Question for the masses (or my readers!): what do you do about your grey hair?


This question comes up because a few weeks back when spending the weekend with my gal pals, the youngest one of us admitted to finding a grey hair a few days before. That would have been Maid Britney admitting to that. And the eyes that rolled in response came from MOH and myself – we shared a look that literally told Maid Britney to just wait! (I really need new nicknames for you girls!) So the subject’s been on my mind ever since.

Come on, I know that it’s no fun to admit that you have them, but we all do…so it’s ok! I’m wondering (as I find more and more of them each and every day) what other people do with their grey hair. I’ve asked a few people in person, and this is the short list that I’ve come up with:

Leave them alone – this is impossible for me to do. I’ve tried, really I have tried to leave them alone in fear that the old wives tale about three growing back in their place will actually happen. Note to self, the old wives tale maybe came true and THAT’S why there are SO many now!
Pull them out – curse and damn the old wives tale, those babies are coming out now.
Color them – hiding the evidence is just as good as them not existing, right?

And since I’ve already admitted to you guys that I can’t leave them there…and most of you actually know me and understand that I don’t visit a salon regularly so that rules out option #3…I should just go ahead and admit that I pull them out.

You see, the bathroom at my office has the mirror in front of the sink and they’ve conveniently placed a mirror directly to the left and right of the counters as well. Really cool if you’re goofing off and want to see 3500 images of yourself at the same time…and also really good at finding grey hairs apparently. It seems like once a day (or more often since I pee approximately 3,417 times a day) I find another grey/white hair sticking out courtesy of these kind mirrors. (That statement was dripping with sarcasm, in case you missed it!)
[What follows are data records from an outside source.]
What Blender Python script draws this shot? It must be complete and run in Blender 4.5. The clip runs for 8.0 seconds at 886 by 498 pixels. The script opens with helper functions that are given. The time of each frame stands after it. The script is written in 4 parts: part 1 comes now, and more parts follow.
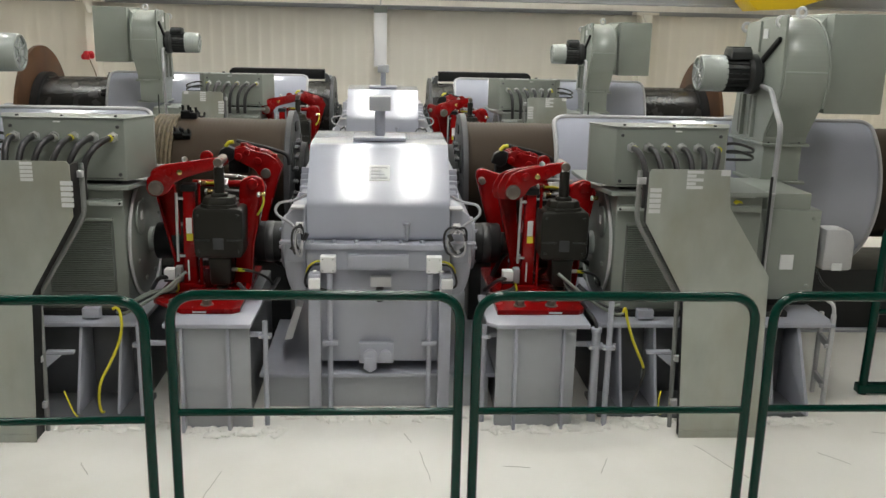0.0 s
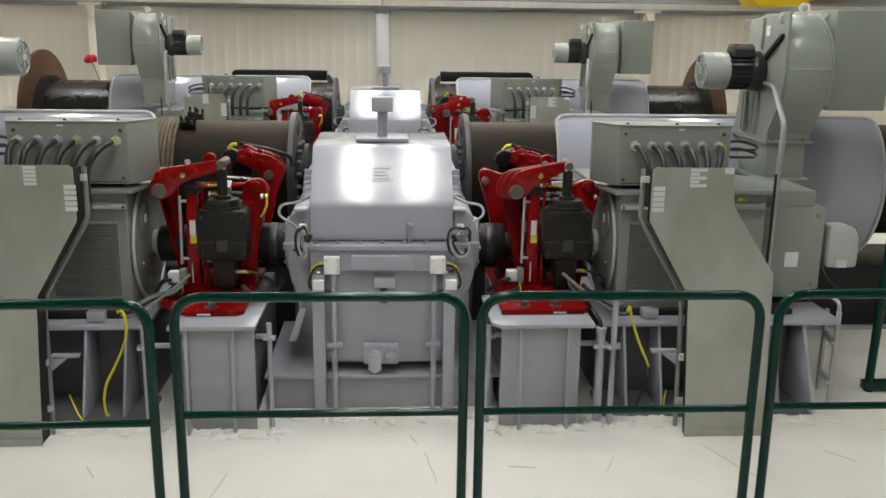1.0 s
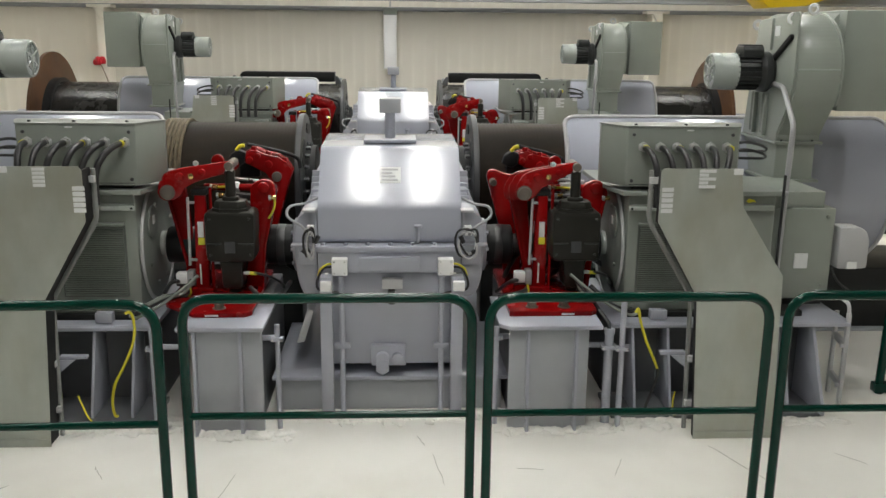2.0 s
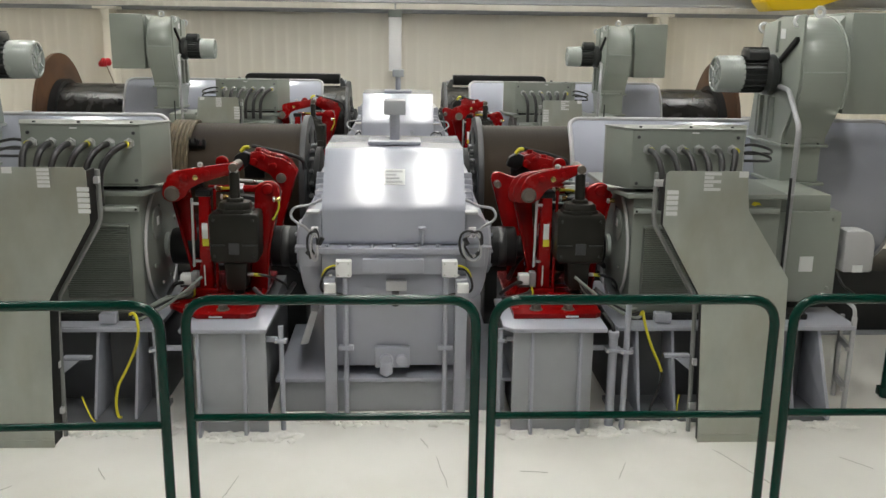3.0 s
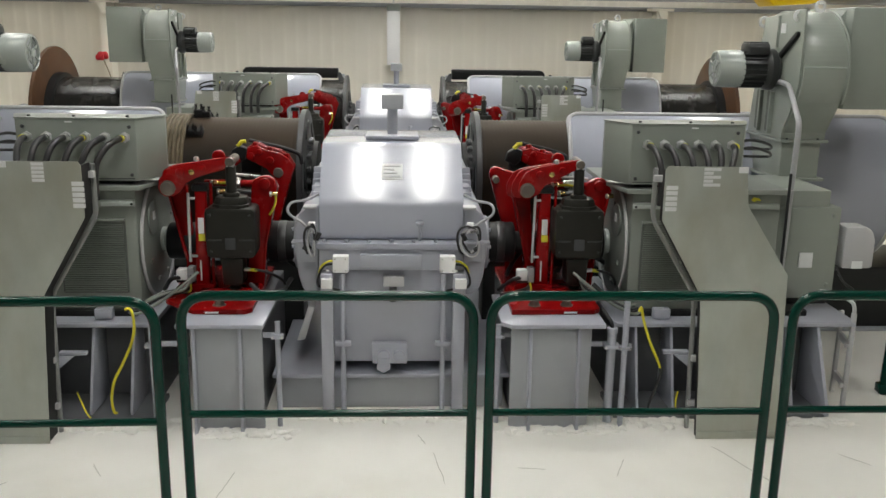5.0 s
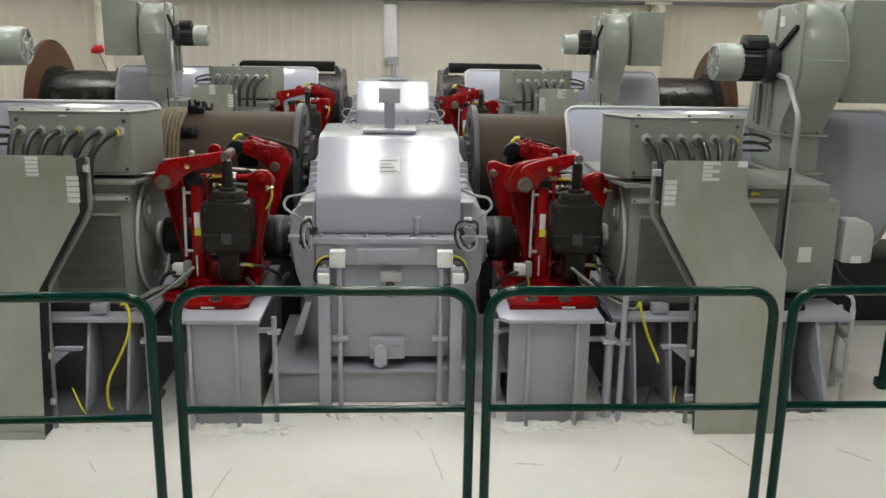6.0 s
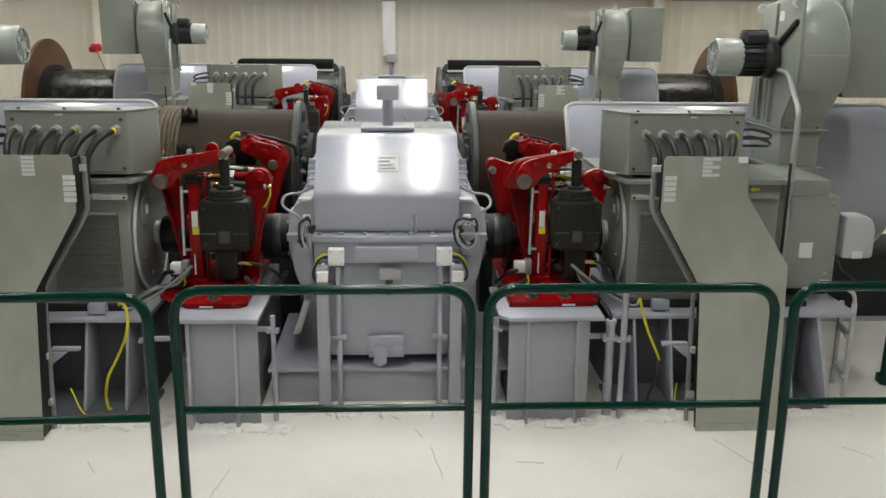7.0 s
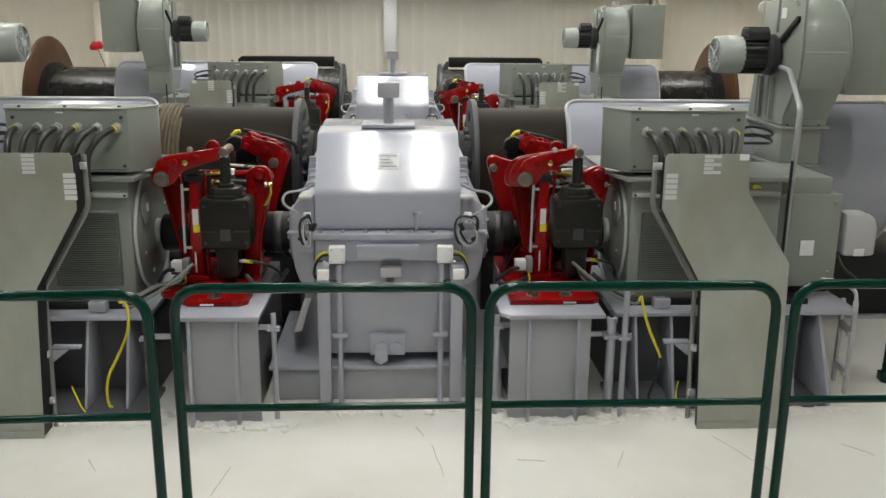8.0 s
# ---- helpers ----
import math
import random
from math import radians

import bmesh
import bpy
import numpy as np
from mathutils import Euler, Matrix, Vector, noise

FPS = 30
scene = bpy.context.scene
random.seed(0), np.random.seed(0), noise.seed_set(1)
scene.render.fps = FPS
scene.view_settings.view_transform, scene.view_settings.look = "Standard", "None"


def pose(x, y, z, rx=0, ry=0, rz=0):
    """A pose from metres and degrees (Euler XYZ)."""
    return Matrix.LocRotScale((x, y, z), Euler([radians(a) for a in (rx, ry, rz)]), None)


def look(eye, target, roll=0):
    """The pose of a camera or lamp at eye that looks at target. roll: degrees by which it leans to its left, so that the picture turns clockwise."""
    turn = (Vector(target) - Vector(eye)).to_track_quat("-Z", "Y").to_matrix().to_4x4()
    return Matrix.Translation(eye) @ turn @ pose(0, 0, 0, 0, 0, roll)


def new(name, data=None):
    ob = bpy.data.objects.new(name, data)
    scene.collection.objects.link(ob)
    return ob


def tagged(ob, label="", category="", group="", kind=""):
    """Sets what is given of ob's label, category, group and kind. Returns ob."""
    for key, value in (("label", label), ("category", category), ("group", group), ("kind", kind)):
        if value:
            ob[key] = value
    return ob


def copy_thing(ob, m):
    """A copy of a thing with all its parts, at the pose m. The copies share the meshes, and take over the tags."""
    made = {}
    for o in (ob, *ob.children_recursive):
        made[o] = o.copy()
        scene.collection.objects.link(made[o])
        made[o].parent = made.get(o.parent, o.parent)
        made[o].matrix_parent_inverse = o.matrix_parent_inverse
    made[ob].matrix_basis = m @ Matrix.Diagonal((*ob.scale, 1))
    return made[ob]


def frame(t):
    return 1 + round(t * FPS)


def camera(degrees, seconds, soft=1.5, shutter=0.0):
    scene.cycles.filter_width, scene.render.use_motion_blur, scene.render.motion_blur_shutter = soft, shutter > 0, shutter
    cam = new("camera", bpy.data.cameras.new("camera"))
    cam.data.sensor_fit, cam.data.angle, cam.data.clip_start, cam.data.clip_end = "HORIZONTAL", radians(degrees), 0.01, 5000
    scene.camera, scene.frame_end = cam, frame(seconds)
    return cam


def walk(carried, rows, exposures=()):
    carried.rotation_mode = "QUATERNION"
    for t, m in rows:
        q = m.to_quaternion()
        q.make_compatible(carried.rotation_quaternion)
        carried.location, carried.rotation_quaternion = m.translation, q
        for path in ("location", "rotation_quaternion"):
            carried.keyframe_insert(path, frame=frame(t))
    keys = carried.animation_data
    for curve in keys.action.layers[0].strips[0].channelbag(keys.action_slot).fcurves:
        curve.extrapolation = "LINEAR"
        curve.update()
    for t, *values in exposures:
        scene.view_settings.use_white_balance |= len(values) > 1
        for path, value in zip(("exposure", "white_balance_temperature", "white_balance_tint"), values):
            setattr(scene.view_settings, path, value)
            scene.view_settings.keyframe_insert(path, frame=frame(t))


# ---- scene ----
cam = camera(53.36, 8.0, soft=1.5, shutter=0.5)
# seconds, eye x, y, z, yaw to the right, tilt down, roll
WALK = (
    (0, 0.0844, -0.0246, 2.2253, 3.863, 13.739, 1.336),
    (0.5, 0.0820, -0.0228, 2.2273, 3.836, 13.756, 1.139),
    (1, 0.0860, -0.0196, 2.2266, 3.603, 13.743, 0.774),
    (1.5, 0.0873, -0.0159, 2.2265, 3.317, 13.734, 0.623),
    (3, 0.0888, -0.0061, 2.2203, 2.781, 13.504, 0.765),
    (3.5, 0.0900, 0.0000, 2.2200, 2.750, 13.500, 0.750),
    (4, 0.0918, 0.0077, 2.2188, 2.759, 13.552, 0.785),
    (4.5, 0.0937, 0.0146, 2.2180, 2.807, 13.668, 0.831),
    (6, 0.0943, 0.0534, 2.2149, 3.080, 14.244, 0.913),
    (6.5, 0.0960, 0.0682, 2.2116, 3.126, 14.356, 0.794),
    (7, 0.1019, 0.0778, 2.2117, 3.067, 14.430, 0.595),
    (7.5, 0.1045, 0.0827, 2.2119, 3.030, 14.488, 0.536),
    (8, 0.1049, 0.0837, 2.2119, 2.979, 14.594, 0.540),
)


def aim(x, y, z, yaw, tilt, roll):
    a, b = radians(yaw), radians(tilt)
    eye = Vector((x, y, z))
    return look(eye, eye + Vector((math.sin(a) * math.cos(b), math.cos(a) * math.cos(b), -math.sin(b))), roll)


walk(cam, [(t, aim(*r)) for t, *r in WALK])

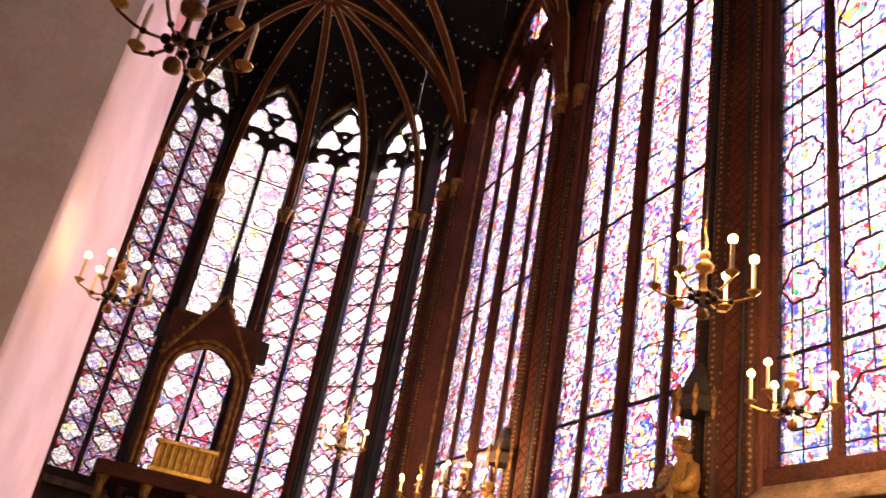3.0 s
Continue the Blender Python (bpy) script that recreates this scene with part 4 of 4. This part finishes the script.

And I defiantly pluck them out. One little yank…and the problem is gone.

Until the next time I have to pee and I find another one. Or the next day, whatever. But maybe I’m making more grow…hmmm, and it wouldn’t kill me to visit the salon more often, but I think that I could color my own hair if I so desired. I used to do it. I could do it again.

I think that I was just so amused at the shock and horror that Maid Britney displayed over finding her first (mine was traumatic too, so I’m NOT making fun!) reminded me of how frequently I now find them in my hairline. If I see so many, I wonder how many other people are seeing them? And do they want to ask me why I don’t “do something” about that? Maybe they do…or maybe they don’t give a crap. I mean, come on, my hair’s in a ponytail on most days…does it really matter?!?!

All I’m saying is that maybe it should matter. And it’s something that’s been on my mind, so I thought I’d poll the audience, so to speak, and see what you do about your grey hair…if you’ll admit to having any!